**Written exercise**. The data below should be restated word for word, with every picture omitted.

**Given data**.
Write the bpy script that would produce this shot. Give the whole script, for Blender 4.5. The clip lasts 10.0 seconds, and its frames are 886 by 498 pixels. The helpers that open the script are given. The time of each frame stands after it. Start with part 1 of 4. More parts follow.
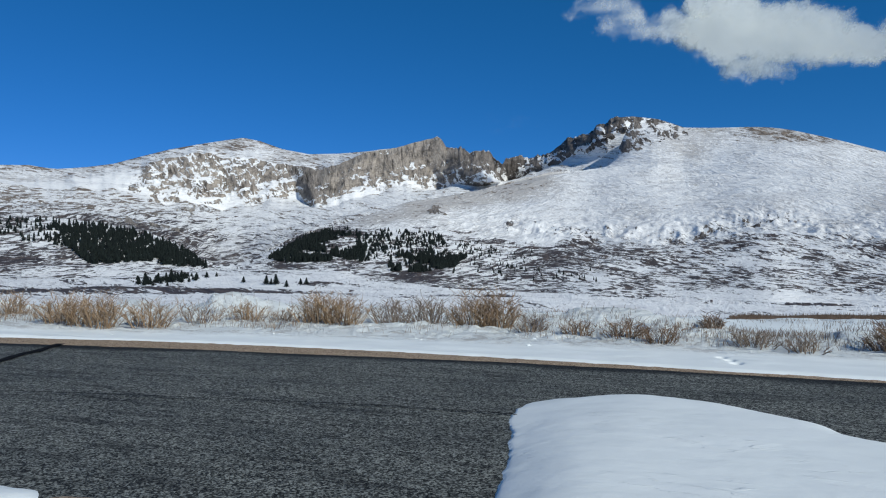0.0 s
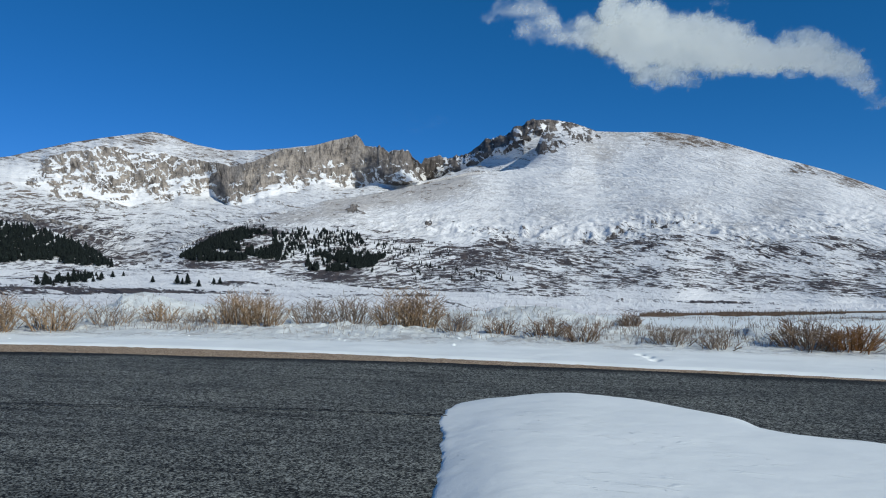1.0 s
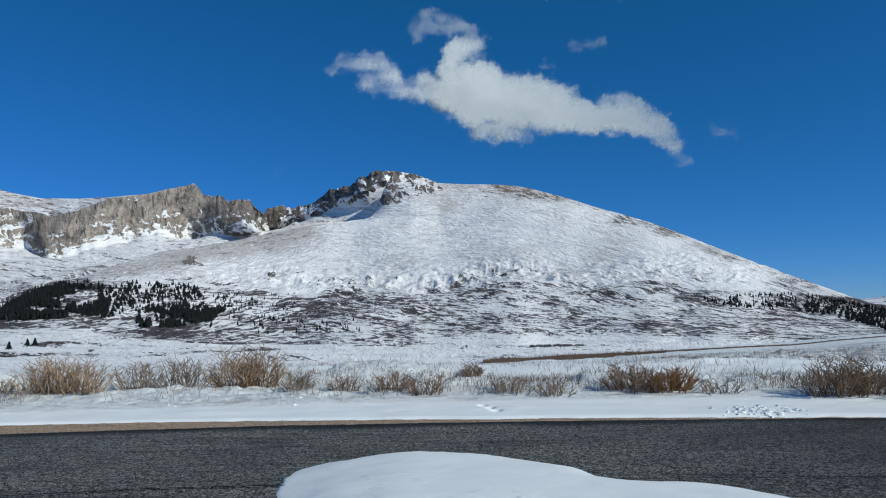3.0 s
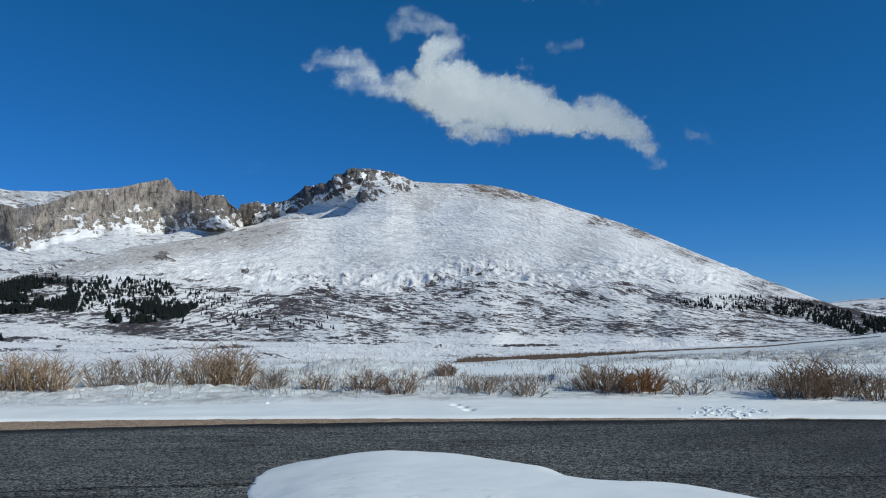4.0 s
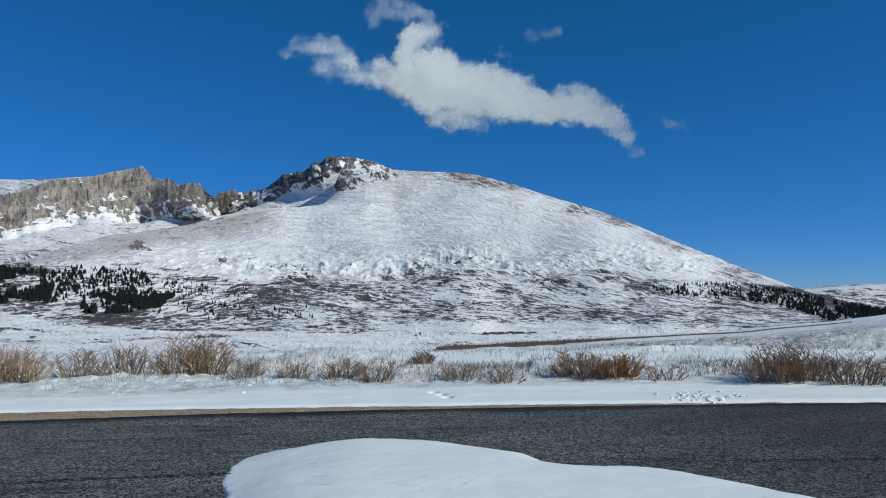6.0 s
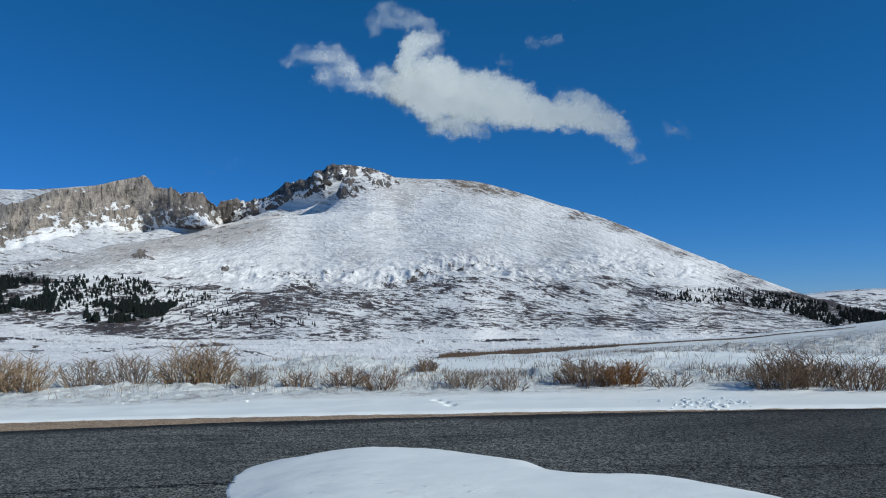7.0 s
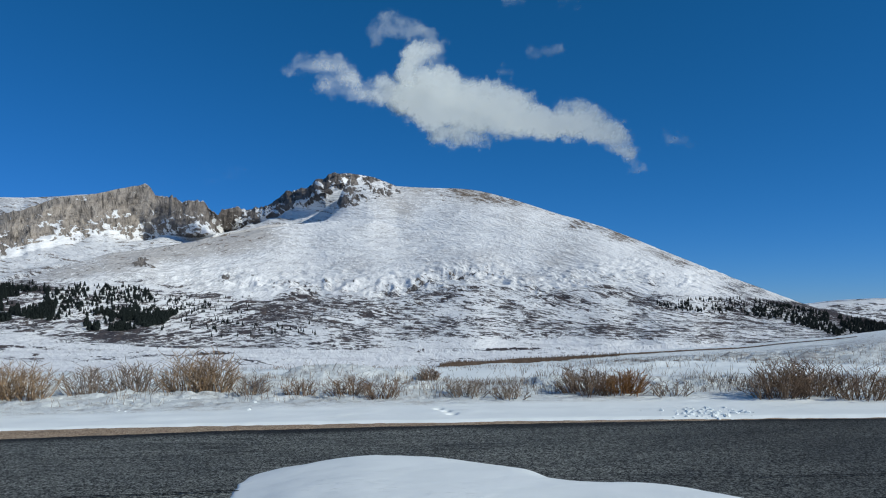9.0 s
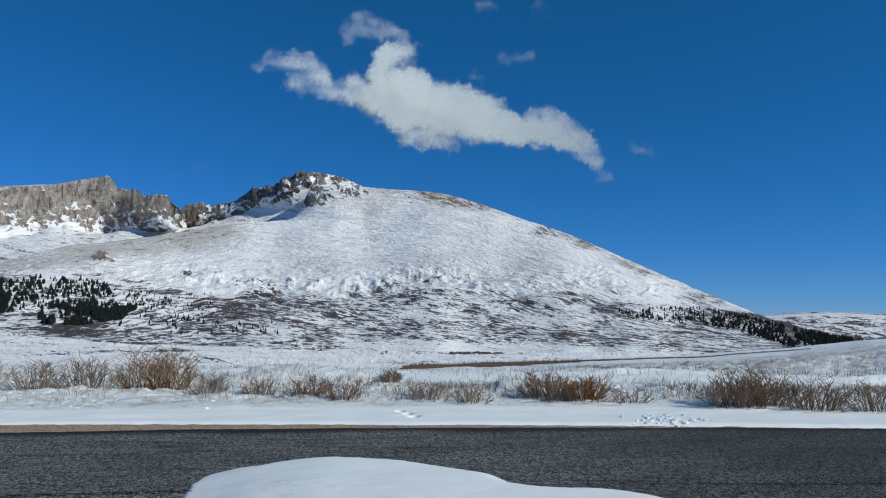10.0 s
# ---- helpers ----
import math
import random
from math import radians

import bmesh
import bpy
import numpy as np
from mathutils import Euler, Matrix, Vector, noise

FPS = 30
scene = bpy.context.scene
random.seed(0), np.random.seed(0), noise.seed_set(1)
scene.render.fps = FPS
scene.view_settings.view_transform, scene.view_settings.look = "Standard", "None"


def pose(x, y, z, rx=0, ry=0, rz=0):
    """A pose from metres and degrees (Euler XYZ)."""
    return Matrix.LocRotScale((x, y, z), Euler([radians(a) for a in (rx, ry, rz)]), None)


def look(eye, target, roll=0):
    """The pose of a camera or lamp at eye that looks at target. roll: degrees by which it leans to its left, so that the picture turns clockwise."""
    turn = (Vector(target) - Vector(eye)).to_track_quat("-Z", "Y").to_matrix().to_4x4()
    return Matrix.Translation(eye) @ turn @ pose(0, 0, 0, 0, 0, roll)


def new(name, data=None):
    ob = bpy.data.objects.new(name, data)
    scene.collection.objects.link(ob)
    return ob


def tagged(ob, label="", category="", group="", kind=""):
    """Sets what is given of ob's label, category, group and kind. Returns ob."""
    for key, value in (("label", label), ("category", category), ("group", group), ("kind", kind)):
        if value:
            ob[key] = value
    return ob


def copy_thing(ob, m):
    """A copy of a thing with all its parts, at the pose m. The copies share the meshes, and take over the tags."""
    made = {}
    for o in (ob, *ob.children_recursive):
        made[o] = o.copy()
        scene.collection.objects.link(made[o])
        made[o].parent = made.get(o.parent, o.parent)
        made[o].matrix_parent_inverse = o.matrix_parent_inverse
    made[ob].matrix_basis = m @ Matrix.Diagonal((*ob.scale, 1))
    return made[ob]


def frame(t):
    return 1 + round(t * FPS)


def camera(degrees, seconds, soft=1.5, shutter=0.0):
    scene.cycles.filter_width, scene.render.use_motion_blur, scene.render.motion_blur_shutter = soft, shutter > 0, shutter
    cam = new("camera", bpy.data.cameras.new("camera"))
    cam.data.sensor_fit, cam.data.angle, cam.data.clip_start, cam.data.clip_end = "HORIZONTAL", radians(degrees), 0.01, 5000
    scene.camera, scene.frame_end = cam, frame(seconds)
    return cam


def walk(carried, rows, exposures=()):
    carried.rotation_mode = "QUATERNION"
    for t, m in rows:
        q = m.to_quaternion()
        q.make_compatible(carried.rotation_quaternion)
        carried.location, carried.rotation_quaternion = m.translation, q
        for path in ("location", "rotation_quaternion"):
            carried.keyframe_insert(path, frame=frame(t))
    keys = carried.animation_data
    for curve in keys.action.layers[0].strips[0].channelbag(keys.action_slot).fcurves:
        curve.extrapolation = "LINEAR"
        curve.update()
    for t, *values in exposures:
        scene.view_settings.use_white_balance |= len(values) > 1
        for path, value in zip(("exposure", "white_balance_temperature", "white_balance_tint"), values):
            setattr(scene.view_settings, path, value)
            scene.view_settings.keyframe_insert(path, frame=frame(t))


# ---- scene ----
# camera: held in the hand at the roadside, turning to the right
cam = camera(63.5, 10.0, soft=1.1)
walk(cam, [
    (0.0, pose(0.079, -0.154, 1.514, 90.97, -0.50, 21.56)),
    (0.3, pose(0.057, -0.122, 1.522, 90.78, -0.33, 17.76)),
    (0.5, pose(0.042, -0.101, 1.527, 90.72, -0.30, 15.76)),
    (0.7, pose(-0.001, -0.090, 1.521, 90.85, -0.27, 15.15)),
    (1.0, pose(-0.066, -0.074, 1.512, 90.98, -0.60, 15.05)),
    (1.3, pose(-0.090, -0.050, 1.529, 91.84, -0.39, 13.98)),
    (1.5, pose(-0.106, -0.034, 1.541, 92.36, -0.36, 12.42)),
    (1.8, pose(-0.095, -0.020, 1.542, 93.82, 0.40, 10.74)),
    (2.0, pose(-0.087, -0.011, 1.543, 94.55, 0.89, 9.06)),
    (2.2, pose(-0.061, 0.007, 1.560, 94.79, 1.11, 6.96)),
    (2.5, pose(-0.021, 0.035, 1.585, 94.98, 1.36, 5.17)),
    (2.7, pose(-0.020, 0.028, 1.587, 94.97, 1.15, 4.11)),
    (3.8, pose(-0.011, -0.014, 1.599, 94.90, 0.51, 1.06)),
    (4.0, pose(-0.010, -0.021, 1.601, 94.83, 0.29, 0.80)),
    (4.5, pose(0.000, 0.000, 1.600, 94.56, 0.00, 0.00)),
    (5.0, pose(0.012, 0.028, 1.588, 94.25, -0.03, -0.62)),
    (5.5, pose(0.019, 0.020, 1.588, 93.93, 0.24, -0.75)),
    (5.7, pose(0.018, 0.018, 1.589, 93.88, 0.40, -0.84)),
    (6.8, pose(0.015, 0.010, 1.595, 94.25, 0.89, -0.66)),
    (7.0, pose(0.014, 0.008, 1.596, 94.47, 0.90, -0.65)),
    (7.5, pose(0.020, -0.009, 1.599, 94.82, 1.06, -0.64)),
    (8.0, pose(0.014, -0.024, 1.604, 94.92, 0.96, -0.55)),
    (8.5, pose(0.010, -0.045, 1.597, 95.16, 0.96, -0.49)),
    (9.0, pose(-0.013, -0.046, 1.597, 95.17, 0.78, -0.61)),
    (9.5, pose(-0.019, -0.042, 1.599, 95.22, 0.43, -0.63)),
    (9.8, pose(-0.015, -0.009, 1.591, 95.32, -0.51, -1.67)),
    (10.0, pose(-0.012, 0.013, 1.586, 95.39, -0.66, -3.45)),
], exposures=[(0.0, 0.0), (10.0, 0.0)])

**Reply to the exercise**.
Write the bpy script that would produce this shot. Give the whole script, for Blender 4.5. The clip lasts 10.0 seconds, and its frames are 886 by 498 pixels. The helpers that open the script are given. The time of each frame stands after it. Start with part 1 of 4. More parts follow.
0.0 s
1.0 s
3.0 s
4.0 s
6.0 s
7.0 s
9.0 s
10.0 s
# ---- helpers ----
import math
import random
from math import radians

import bmesh
import bpy
import numpy as np
from mathutils import Euler, Matrix, Vector, noise

FPS = 30
scene = bpy.context.scene
random.seed(0), np.random.seed(0), noise.seed_set(1)
scene.render.fps = FPS
scene.view_settings.view_transform, scene.view_settings.look = "Standard", "None"


def pose(x, y, z, rx=0, ry=0, rz=0):
    """A pose from metres and degrees (Euler XYZ)."""
    return Matrix.LocRotScale((x, y, z), Euler([radians(a) for a in (rx, ry, rz)]), None)


def look(eye, target, roll=0):
    """The pose of a camera or lamp at eye that looks at target. roll: degrees by which it leans to its left, so that the picture turns clockwise."""
    turn = (Vector(target) - Vector(eye)).to_track_quat("-Z", "Y").to_matrix().to_4x4()
    return Matrix.Translation(eye) @ turn @ pose(0, 0, 0, 0, 0, roll)


def new(name, data=None):
    ob = bpy.data.objects.new(name, data)
    scene.collection.objects.link(ob)
    return ob


def tagged(ob, label="", category="", group="", kind=""):
    """Sets what is given of ob's label, category, group and kind. Returns ob."""
    for key, value in (("label", label), ("category", category), ("group", group), ("kind", kind)):
        if value:
            ob[key] = value
    return ob


def copy_thing(ob, m):
    """A copy of a thing with all its parts, at the pose m. The copies share the meshes, and take over the tags."""
    made = {}
    for o in (ob, *ob.children_recursive):
        made[o] = o.copy()
        scene.collection.objects.link(made[o])
        made[o].parent = made.get(o.parent, o.parent)
        made[o].matrix_parent_inverse = o.matrix_parent_inverse
    made[ob].matrix_basis = m @ Matrix.Diagonal((*ob.scale, 1))
    return made[ob]


def frame(t):
    return 1 + round(t * FPS)


def camera(degrees, seconds, soft=1.5, shutter=0.0):
    scene.cycles.filter_width, scene.render.use_motion_blur, scene.render.motion_blur_shutter = soft, shutter > 0, shutter
    cam = new("camera", bpy.data.cameras.new("camera"))
    cam.data.sensor_fit, cam.data.angle, cam.data.clip_start, cam.data.clip_end = "HORIZONTAL", radians(degrees), 0.01, 5000
    scene.camera, scene.frame_end = cam, frame(seconds)
    return cam


def walk(carried, rows, exposures=()):
    carried.rotation_mode = "QUATERNION"
    for t, m in rows:
        q = m.to_quaternion()
        q.make_compatible(carried.rotation_quaternion)
        carried.location, carried.rotation_quaternion = m.translation, q
        for path in ("location", "rotation_quaternion"):
            carried.keyframe_insert(path, frame=frame(t))
    keys = carried.animation_data
    for curve in keys.action.layers[0].strips[0].channelbag(keys.action_slot).fcurves:
        curve.extrapolation = "LINEAR"
        curve.update()
    for t, *values in exposures:
        scene.view_settings.use_white_balance |= len(values) > 1
        for path, value in zip(("exposure", "white_balance_temperature", "white_balance_tint"), values):
            setattr(scene.view_settings, path, value)
            scene.view_settings.keyframe_insert(path, frame=frame(t))


# ---- scene ----
# camera: held in the hand at the roadside, turning to the right
cam = camera(63.5, 10.0, soft=1.1)
walk(cam, [
    (0.0, pose(0.079, -0.154, 1.514, 90.97, -0.50, 21.56)),
    (0.3, pose(0.057, -0.122, 1.522, 90.78, -0.33, 17.76)),
    (0.5, pose(0.042, -0.101, 1.527, 90.72, -0.30, 15.76)),
    (0.7, pose(-0.001, -0.090, 1.521, 90.85, -0.27, 15.15)),
    (1.0, pose(-0.066, -0.074, 1.512, 90.98, -0.60, 15.05)),
    (1.3, pose(-0.090, -0.050, 1.529, 91.84, -0.39, 13.98)),
    (1.5, pose(-0.106, -0.034, 1.541, 92.36, -0.36, 12.42)),
    (1.8, pose(-0.095, -0.020, 1.542, 93.82, 0.40, 10.74)),
    (2.0, pose(-0.087, -0.011, 1.543, 94.55, 0.89, 9.06)),
    (2.2, pose(-0.061, 0.007, 1.560, 94.79, 1.11, 6.96)),
    (2.5, pose(-0.021, 0.035, 1.585, 94.98, 1.36, 5.17)),
    (2.7, pose(-0.020, 0.028, 1.587, 94.97, 1.15, 4.11)),
    (3.8, pose(-0.011, -0.014, 1.599, 94.90, 0.51, 1.06)),
    (4.0, pose(-0.010, -0.021, 1.601, 94.83, 0.29, 0.80)),
    (4.5, pose(0.000, 0.000, 1.600, 94.56, 0.00, 0.00)),
    (5.0, pose(0.012, 0.028, 1.588, 94.25, -0.03, -0.62)),
    (5.5, pose(0.019, 0.020, 1.588, 93.93, 0.24, -0.75)),
    (5.7, pose(0.018, 0.018, 1.589, 93.88, 0.40, -0.84)),
    (6.8, pose(0.015, 0.010, 1.595, 94.25, 0.89, -0.66)),
    (7.0, pose(0.014, 0.008, 1.596, 94.47, 0.90, -0.65)),
    (7.5, pose(0.020, -0.009, 1.599, 94.82, 1.06, -0.64)),
    (8.0, pose(0.014, -0.024, 1.604, 94.92, 0.96, -0.55)),
    (8.5, pose(0.010, -0.045, 1.597, 95.16, 0.96, -0.49)),
    (9.0, pose(-0.013, -0.046, 1.597, 95.17, 0.78, -0.61)),
    (9.5, pose(-0.019, -0.042, 1.599, 95.22, 0.43, -0.63)),
    (9.8, pose(-0.015, -0.009, 1.591, 95.32, -0.51, -1.67)),
    (10.0, pose(-0.012, 0.013, 1.586, 95.39, -0.66, -3.45)),
], exposures=[(0.0, 0.0), (10.0, 0.0)])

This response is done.